Meses depois, mamãe desesticou os cabelos, os soltou e se transformou numa ainda mais linda mulher black.
Se viva, ela estaria comigo hoje conversando orgulhosa na nossa esquina de nosso bairro quilombo negro, com as meninas empoderadas a caminho da universidade, do trabalho ou da creche para levar seus filhos. Mamãe e eu, com todas as agruras da vida, sempre fomos felizes desde o dia em que libertamos a nossa consciência. Dela aprendi o amor. Ter consciência negra apenas aumentou as minhas possibilidades de espalhar este amor que tenho por meu povo e por todos os povos. Só respeitando nossas diferenças, é que aprendi que podemos se iguais.
Mas que todos saibam e não esqueçam, todo este amor, é resultado de muito trabalho interno de consciência anti-destruição, para transformar a raiva e o ódio que a gente sente quando percebe a exata dimensão do genocídio negro que perpetuado continua em 2016, em um amor de luta e sem contemporização com o racismo e os racistas.

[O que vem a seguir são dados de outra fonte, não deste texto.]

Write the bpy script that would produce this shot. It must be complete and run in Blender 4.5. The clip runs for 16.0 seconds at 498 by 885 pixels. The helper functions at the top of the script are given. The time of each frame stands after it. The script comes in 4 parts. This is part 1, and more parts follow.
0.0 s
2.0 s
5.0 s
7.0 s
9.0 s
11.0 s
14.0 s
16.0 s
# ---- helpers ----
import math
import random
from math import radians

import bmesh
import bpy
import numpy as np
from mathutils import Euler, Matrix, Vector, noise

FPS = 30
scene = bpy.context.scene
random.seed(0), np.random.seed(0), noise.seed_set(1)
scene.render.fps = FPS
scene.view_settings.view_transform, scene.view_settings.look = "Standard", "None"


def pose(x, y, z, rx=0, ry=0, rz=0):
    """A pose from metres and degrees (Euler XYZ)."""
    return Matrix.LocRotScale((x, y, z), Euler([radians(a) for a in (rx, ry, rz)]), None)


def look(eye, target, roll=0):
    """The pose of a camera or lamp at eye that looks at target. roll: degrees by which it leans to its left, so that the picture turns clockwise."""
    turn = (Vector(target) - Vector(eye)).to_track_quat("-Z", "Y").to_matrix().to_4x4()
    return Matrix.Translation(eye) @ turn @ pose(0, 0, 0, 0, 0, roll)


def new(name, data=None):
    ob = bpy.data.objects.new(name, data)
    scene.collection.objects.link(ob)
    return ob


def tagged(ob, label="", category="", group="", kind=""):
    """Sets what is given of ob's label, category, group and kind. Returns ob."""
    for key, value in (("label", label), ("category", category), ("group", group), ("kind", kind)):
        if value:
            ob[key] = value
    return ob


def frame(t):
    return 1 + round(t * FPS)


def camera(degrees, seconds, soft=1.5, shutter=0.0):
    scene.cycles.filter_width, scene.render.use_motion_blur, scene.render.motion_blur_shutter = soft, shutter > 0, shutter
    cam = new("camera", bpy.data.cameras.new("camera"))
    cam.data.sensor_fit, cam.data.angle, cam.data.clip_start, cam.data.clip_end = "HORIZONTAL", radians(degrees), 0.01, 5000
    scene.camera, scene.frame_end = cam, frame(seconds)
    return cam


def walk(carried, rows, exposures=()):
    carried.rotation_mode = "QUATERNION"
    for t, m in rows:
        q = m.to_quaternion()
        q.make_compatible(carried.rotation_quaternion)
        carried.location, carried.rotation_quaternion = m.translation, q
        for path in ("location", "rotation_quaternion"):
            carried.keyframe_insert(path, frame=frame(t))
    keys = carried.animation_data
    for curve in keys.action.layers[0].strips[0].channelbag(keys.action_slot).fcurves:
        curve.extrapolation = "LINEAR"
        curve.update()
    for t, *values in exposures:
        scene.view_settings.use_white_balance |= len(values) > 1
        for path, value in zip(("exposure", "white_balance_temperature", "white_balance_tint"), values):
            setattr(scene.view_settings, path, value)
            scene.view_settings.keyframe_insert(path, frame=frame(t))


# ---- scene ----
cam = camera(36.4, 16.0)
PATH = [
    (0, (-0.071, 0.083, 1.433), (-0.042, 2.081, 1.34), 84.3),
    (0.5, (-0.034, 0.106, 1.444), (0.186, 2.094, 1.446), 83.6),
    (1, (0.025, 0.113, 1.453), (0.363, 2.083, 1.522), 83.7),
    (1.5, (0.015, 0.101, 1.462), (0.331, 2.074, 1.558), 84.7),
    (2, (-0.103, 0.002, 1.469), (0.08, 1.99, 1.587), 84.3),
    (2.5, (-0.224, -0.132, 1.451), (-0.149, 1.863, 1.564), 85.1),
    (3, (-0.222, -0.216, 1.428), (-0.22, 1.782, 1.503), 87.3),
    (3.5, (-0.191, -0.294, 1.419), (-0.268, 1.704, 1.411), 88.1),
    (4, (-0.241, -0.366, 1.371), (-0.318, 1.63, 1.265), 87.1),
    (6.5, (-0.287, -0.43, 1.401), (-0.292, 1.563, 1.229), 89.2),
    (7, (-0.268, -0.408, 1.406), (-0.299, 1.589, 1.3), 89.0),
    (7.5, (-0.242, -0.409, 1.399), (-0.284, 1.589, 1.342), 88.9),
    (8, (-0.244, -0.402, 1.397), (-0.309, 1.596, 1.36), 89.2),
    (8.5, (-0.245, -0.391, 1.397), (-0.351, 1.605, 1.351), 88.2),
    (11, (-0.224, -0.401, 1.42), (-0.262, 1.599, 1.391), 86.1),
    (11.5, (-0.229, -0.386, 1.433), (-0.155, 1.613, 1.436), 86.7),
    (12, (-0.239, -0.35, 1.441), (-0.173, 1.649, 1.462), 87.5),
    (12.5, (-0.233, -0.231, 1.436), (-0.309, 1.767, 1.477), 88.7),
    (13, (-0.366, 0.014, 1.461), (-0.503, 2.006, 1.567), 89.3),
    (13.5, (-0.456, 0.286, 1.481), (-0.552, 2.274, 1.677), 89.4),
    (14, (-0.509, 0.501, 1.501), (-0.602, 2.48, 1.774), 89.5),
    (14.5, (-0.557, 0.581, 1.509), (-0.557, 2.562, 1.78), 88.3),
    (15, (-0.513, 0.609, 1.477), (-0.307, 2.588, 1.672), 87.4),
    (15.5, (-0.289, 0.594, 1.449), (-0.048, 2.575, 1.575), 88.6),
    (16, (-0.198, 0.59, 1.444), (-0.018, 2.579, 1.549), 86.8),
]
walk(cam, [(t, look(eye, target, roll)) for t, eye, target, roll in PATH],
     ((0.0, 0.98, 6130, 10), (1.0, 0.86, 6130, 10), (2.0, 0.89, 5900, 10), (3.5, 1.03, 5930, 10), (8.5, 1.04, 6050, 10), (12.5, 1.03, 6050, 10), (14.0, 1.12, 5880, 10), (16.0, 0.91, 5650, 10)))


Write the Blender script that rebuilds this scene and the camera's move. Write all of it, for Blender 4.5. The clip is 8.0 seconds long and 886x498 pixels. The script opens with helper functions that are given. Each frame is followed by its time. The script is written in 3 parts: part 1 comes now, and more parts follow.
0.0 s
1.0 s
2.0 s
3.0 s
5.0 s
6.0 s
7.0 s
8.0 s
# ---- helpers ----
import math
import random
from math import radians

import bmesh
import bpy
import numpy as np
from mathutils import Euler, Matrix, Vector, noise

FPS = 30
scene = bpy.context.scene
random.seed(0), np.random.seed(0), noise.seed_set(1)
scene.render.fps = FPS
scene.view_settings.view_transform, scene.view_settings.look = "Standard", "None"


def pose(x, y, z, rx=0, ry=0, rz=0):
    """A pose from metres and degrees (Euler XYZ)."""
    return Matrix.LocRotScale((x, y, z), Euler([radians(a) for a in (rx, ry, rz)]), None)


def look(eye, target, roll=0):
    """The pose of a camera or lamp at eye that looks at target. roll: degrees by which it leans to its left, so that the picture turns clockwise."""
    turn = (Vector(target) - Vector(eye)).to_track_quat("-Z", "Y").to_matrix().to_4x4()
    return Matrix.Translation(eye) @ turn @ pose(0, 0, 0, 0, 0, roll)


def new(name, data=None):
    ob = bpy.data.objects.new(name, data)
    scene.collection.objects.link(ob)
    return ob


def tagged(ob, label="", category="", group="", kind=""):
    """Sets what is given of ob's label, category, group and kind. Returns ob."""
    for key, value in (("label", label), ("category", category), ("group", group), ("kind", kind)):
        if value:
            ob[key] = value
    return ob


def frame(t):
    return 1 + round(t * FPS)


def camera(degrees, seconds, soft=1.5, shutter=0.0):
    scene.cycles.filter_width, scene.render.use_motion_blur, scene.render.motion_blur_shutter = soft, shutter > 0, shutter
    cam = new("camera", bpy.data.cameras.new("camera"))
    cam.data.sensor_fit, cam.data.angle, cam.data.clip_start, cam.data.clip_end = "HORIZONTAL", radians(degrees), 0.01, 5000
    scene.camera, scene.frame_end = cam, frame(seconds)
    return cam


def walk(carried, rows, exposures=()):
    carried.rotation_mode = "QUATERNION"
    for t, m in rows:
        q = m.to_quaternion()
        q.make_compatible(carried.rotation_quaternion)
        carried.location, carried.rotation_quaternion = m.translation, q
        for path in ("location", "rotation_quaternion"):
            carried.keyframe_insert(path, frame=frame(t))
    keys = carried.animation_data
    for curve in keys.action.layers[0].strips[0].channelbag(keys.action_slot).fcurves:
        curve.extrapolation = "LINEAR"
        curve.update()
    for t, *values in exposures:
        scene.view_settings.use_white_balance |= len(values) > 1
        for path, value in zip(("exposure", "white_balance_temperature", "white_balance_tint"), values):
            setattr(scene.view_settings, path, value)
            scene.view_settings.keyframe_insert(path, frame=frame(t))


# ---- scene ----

É um amor alerta, com um olho no padre ou pastor e outro na missa ou no culto.
Mas posso dizer que é sublime manter a capacidade de amar, mesmo carregando tantas facadas nas costas. Aprendi com a garotada!
Nota da Mamapress: A foto de chamada de nossa matéria é para lembrar que todos os anos, grupos neonazistas, pixam a estátua de Zumbi dos Palmares, erigida no mangue da criação do mundo, com suásticas e símbolos nazistas. É para lembrar para que fiquemos sempre atentos pois as forças do ódio estão cada vez mais raivosas, e não perdem uma chance para tentar nos aniquilar.
Ao fechar a matéria e me preparar para ir na Festa de Zumbi. Vejo da janela da Mamapress, passar uma carreata estridente de fascistas fundamentalistas religiosos. Uma vox estridente grita ao microfone:
_Precisamos limpar nosso país dos comunistas e da macumba!
Será que vou ter que finalmente cortar os meus cabelos?